#### WORK INSTRUCTIONS:
Copy only what lies from the line containing "Write a Blender" through the line containing "made[o] = o.copy()" in the entries below, keeping both end lines exact and dropping every picture.

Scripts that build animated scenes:
-*-*-

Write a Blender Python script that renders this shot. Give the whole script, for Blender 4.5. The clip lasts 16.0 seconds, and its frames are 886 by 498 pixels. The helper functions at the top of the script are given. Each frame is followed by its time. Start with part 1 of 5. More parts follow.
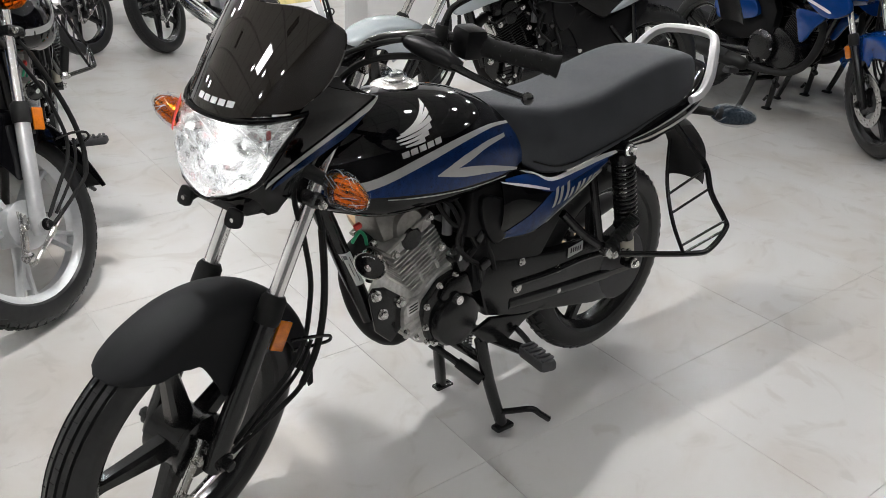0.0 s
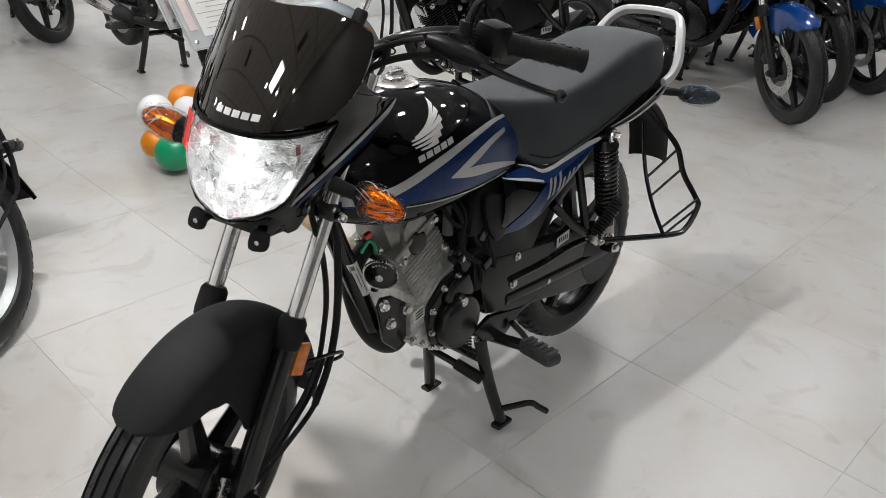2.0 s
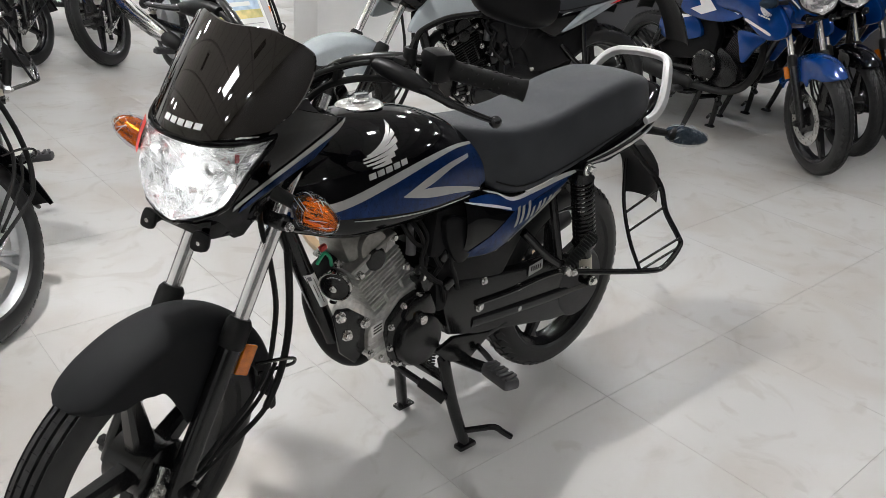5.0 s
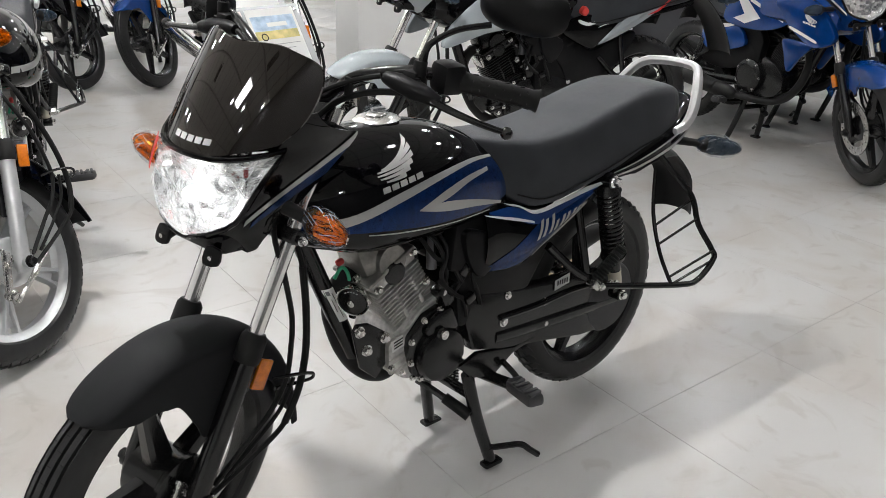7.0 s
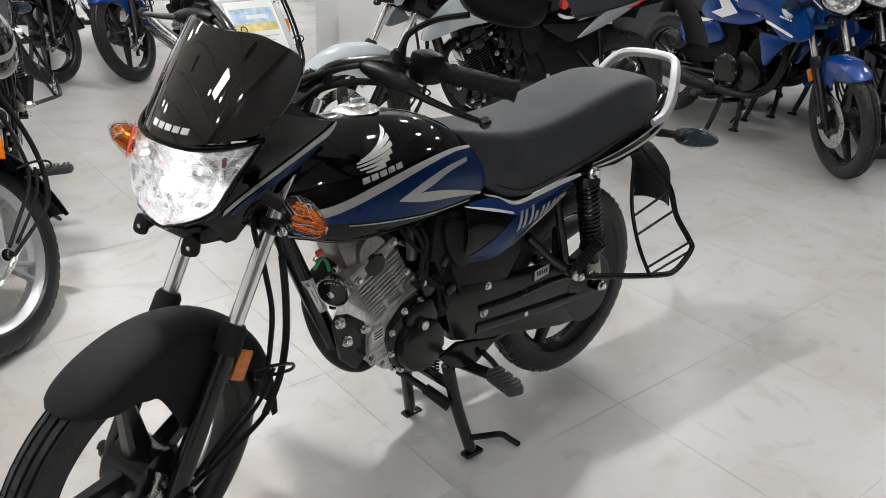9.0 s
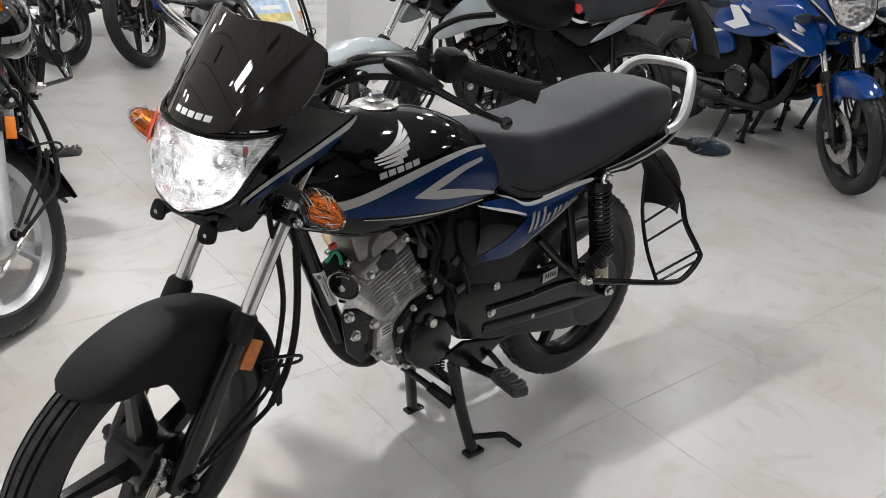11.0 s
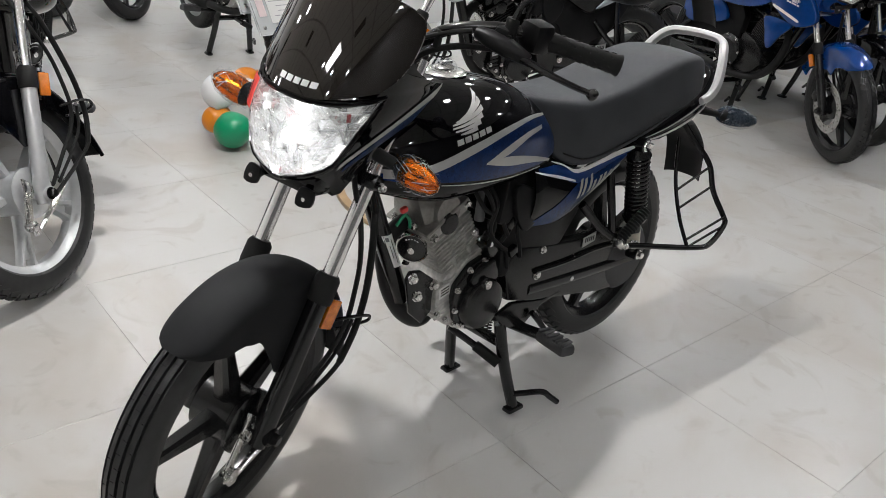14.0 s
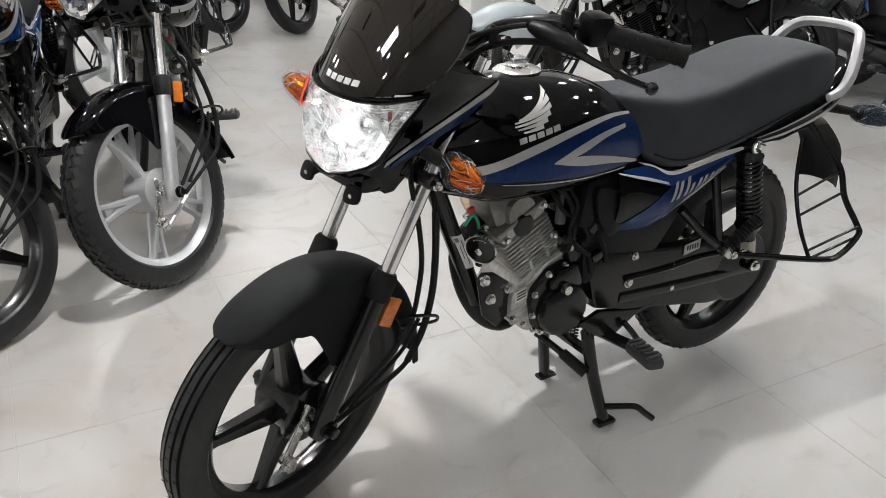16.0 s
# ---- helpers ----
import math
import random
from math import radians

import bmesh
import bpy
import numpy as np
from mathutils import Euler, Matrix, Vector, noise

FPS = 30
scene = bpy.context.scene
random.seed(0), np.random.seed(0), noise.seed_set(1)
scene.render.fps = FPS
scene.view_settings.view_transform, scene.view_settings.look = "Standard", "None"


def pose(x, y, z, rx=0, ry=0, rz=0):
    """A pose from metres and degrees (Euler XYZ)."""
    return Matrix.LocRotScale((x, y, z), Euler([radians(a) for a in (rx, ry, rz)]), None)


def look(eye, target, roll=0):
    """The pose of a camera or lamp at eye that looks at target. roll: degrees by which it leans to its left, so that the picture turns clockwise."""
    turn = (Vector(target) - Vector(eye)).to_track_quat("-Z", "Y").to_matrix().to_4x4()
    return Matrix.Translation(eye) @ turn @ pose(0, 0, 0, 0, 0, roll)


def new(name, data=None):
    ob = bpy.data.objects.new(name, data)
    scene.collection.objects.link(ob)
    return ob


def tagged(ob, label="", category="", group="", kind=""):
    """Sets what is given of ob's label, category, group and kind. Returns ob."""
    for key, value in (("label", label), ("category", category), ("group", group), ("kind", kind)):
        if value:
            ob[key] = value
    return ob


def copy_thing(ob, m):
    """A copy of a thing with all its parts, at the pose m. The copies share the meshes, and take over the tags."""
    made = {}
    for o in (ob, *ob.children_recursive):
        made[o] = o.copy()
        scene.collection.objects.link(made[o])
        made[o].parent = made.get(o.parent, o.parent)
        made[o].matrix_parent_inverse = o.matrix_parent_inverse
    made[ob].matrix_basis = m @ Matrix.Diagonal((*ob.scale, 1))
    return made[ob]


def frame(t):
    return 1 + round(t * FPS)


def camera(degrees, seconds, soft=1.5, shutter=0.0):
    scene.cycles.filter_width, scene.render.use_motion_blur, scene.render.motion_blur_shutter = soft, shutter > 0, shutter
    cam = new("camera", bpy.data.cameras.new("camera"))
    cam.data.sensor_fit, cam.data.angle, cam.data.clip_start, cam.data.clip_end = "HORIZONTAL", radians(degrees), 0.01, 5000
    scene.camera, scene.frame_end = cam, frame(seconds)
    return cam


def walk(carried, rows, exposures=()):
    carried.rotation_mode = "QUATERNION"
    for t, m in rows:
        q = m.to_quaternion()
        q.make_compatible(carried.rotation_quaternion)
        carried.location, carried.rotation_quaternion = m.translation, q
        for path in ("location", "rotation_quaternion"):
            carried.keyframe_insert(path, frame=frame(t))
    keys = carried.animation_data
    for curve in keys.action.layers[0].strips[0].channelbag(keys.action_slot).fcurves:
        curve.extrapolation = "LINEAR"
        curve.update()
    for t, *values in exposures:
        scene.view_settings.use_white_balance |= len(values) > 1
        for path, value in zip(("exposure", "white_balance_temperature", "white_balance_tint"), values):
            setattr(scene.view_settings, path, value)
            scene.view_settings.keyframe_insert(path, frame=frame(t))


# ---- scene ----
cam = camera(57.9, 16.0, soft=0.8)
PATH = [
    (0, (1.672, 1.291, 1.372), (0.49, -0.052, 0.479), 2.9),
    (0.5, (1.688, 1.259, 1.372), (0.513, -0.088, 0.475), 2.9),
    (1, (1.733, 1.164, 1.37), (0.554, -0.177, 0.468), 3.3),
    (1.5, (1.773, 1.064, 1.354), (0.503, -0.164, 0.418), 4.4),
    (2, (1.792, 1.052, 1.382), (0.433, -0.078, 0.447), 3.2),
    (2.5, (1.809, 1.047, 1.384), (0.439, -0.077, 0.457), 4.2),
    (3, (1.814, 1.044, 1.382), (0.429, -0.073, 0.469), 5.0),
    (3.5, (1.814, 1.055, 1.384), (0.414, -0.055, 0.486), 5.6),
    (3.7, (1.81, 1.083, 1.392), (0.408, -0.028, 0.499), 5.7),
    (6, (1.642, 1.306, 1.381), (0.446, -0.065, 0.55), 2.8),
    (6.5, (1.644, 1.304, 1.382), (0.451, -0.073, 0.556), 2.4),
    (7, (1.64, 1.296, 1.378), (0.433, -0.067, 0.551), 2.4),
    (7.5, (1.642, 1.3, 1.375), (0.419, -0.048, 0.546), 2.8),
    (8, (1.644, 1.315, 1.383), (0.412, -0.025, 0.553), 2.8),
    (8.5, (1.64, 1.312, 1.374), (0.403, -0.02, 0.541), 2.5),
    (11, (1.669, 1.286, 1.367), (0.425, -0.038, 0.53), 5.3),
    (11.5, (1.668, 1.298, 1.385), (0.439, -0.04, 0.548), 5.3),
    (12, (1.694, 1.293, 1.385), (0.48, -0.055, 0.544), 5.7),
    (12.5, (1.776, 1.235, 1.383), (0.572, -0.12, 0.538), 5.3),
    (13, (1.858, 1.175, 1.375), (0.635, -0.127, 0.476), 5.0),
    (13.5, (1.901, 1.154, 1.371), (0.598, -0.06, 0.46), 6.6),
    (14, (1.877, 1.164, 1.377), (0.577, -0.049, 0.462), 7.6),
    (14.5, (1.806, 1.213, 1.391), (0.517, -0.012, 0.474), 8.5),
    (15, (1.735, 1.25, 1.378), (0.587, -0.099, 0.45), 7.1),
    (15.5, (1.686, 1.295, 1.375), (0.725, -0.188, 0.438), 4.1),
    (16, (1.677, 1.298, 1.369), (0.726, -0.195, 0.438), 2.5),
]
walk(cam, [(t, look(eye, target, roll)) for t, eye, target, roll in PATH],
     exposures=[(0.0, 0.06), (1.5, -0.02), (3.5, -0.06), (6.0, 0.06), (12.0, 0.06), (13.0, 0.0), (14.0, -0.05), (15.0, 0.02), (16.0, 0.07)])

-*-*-

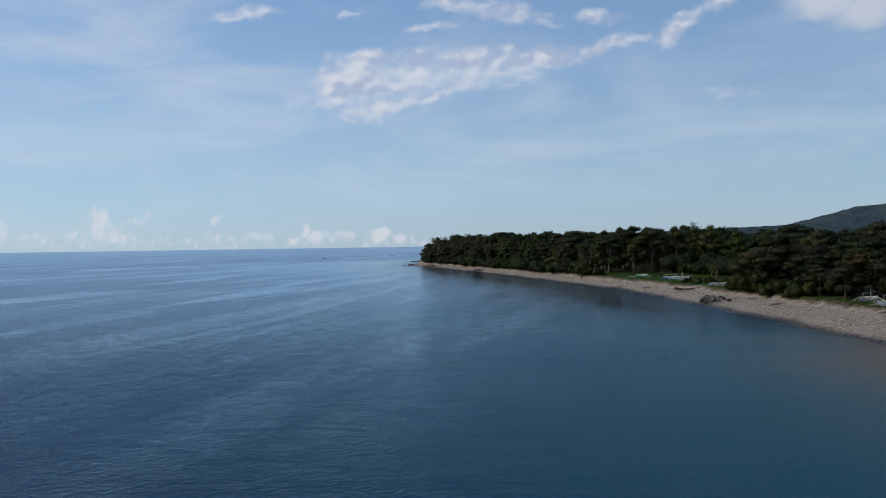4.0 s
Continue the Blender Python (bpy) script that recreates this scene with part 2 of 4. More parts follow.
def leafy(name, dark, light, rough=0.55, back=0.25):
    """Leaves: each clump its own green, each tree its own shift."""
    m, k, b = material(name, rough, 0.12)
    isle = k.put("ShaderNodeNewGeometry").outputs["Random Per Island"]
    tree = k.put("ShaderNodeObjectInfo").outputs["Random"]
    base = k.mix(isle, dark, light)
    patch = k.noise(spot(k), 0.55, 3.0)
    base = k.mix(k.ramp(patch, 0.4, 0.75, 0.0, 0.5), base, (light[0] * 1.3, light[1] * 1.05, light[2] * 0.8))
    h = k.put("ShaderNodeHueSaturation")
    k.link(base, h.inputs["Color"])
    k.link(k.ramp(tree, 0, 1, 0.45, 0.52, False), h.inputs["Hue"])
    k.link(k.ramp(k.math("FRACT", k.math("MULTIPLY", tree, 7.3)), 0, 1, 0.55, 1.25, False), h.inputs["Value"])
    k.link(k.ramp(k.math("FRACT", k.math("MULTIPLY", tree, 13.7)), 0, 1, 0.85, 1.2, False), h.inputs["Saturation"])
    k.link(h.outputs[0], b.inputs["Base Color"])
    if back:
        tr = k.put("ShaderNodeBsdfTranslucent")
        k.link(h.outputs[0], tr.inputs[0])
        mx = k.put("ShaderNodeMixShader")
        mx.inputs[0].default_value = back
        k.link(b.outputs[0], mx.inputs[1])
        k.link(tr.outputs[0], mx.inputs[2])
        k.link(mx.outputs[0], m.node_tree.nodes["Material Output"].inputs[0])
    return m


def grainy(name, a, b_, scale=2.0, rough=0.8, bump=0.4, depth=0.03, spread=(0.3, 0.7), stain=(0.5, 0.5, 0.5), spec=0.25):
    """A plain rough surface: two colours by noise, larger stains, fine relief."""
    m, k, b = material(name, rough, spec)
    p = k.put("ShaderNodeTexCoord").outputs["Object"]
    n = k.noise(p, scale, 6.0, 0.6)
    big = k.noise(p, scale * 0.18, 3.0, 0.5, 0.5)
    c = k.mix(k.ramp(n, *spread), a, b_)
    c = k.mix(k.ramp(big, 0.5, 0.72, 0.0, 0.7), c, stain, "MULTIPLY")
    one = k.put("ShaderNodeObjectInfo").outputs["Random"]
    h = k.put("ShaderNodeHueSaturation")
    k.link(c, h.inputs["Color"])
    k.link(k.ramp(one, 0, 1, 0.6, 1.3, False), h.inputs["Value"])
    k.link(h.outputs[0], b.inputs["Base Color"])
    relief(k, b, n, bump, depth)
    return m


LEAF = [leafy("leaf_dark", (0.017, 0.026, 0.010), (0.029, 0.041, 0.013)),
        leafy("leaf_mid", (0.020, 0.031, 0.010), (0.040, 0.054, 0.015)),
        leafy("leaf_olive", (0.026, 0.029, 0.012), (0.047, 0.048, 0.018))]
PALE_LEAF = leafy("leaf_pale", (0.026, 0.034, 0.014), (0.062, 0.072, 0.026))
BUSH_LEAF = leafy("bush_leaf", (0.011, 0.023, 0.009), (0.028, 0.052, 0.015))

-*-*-

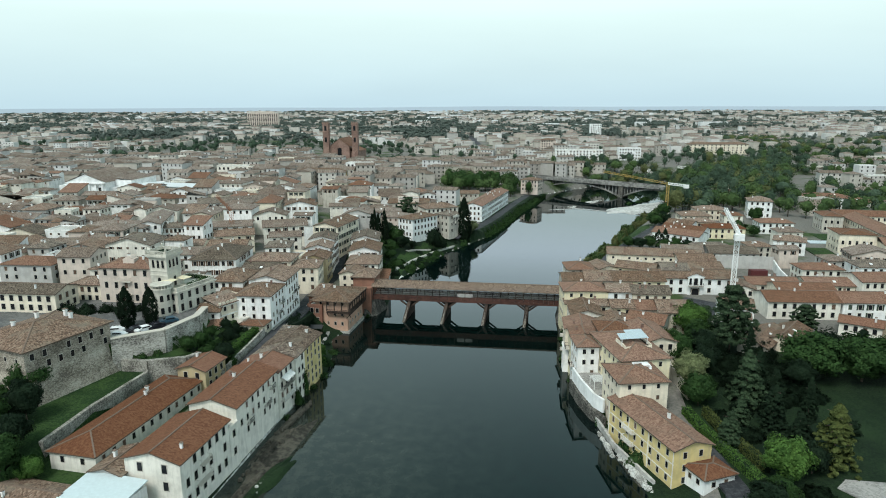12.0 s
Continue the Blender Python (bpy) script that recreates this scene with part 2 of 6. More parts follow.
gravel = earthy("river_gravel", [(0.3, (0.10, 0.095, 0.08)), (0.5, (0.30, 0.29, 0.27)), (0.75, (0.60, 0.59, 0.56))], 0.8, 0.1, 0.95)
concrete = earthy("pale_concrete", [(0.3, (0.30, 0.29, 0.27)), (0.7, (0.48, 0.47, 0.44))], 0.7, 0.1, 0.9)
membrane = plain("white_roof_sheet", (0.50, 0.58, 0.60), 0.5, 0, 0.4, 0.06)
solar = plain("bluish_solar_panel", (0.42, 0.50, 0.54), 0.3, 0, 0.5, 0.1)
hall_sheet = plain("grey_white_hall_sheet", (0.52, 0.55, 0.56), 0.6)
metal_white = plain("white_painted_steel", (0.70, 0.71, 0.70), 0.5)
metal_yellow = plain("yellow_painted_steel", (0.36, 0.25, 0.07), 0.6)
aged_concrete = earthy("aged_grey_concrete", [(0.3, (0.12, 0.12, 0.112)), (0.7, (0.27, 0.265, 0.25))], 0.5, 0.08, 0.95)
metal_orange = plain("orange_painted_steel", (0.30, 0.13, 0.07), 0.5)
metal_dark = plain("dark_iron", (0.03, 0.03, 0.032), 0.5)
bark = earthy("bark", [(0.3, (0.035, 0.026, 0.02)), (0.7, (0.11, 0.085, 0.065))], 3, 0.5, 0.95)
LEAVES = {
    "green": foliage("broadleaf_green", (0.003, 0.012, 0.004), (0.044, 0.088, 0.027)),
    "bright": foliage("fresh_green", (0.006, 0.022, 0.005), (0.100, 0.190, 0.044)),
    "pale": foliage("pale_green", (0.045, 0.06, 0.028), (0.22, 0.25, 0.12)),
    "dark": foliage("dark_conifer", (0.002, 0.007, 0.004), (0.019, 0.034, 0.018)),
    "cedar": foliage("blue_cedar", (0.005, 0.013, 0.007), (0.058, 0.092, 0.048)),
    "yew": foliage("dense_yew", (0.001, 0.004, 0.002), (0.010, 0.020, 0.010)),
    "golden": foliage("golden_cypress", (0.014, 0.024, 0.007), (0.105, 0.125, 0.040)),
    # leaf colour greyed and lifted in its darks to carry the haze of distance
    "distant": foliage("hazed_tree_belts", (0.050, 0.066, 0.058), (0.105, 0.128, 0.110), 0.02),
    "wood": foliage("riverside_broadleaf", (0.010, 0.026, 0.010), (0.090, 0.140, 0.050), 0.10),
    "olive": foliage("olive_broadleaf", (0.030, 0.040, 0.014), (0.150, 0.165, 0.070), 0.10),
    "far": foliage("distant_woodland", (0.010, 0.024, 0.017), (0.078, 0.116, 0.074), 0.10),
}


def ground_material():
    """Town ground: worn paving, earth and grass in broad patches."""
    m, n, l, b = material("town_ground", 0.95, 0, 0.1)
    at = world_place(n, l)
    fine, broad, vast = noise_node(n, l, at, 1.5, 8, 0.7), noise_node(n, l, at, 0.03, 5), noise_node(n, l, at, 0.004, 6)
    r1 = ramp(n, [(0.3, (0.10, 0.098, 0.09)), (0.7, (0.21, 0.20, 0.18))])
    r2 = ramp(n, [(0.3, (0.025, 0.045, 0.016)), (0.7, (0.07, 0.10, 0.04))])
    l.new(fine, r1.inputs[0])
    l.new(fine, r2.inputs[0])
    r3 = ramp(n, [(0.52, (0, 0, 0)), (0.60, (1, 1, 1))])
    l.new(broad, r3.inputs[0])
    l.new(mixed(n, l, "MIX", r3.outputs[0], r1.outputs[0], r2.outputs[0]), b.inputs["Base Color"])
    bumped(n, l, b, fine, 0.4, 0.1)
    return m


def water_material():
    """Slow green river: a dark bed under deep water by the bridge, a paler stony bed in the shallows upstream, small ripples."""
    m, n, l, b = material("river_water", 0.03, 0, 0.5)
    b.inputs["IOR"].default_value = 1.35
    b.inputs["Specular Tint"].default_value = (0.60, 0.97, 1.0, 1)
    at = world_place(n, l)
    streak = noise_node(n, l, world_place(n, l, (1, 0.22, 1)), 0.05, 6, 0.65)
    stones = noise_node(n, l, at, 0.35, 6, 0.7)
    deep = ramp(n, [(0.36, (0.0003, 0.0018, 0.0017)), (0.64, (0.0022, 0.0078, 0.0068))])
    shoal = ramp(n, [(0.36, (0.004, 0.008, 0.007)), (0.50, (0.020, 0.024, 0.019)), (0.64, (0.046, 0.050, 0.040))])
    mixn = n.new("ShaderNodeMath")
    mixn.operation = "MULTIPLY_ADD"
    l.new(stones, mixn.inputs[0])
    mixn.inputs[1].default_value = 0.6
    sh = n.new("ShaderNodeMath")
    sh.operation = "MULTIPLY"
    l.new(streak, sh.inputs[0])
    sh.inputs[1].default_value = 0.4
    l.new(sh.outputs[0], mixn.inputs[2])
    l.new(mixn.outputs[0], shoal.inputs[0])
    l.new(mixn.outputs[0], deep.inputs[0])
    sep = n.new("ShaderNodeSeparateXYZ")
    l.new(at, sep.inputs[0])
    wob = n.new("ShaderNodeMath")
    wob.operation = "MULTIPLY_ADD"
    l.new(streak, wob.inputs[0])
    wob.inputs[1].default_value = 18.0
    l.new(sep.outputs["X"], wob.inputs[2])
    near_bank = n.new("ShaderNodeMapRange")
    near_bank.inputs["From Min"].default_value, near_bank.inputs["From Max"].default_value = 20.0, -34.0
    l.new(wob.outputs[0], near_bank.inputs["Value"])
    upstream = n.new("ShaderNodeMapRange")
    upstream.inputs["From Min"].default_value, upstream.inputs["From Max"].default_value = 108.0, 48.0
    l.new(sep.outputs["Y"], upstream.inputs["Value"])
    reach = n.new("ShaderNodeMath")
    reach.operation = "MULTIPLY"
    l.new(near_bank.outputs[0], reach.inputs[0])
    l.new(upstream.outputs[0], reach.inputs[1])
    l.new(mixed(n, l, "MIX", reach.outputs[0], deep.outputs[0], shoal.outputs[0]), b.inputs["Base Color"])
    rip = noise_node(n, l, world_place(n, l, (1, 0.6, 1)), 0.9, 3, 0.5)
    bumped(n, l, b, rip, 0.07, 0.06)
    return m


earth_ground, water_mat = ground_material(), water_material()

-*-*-

#### ANSWER TO THE TASK:
Write a Blender Python script that renders this shot. Give the whole script, for Blender 4.5. The clip lasts 16.0 seconds, and its frames are 886 by 498 pixels. The helper functions at the top of the script are given. Each frame is followed by its time. Start with part 1 of 5. More parts follow.
0.0 s
2.0 s
5.0 s
7.0 s
9.0 s
11.0 s
14.0 s
16.0 s
# ---- helpers ----
import math
import random
from math import radians

import bmesh
import bpy
import numpy as np
from mathutils import Euler, Matrix, Vector, noise

FPS = 30
scene = bpy.context.scene
random.seed(0), np.random.seed(0), noise.seed_set(1)
scene.render.fps = FPS
scene.view_settings.view_transform, scene.view_settings.look = "Standard", "None"


def pose(x, y, z, rx=0, ry=0, rz=0):
    """A pose from metres and degrees (Euler XYZ)."""
    return Matrix.LocRotScale((x, y, z), Euler([radians(a) for a in (rx, ry, rz)]), None)


def look(eye, target, roll=0):
    """The pose of a camera or lamp at eye that looks at target. roll: degrees by which it leans to its left, so that the picture turns clockwise."""
    turn = (Vector(target) - Vector(eye)).to_track_quat("-Z", "Y").to_matrix().to_4x4()
    return Matrix.Translation(eye) @ turn @ pose(0, 0, 0, 0, 0, roll)


def new(name, data=None):
    ob = bpy.data.objects.new(name, data)
    scene.collection.objects.link(ob)
    return ob


def tagged(ob, label="", category="", group="", kind=""):
    """Sets what is given of ob's label, category, group and kind. Returns ob."""
    for key, value in (("label", label), ("category", category), ("group", group), ("kind", kind)):
        if value:
            ob[key] = value
    return ob


def copy_thing(ob, m):
    """A copy of a thing with all its parts, at the pose m. The copies share the meshes, and take over the tags."""
    made = {}
    for o in (ob, *ob.children_recursive):
        made[o] = o.copy()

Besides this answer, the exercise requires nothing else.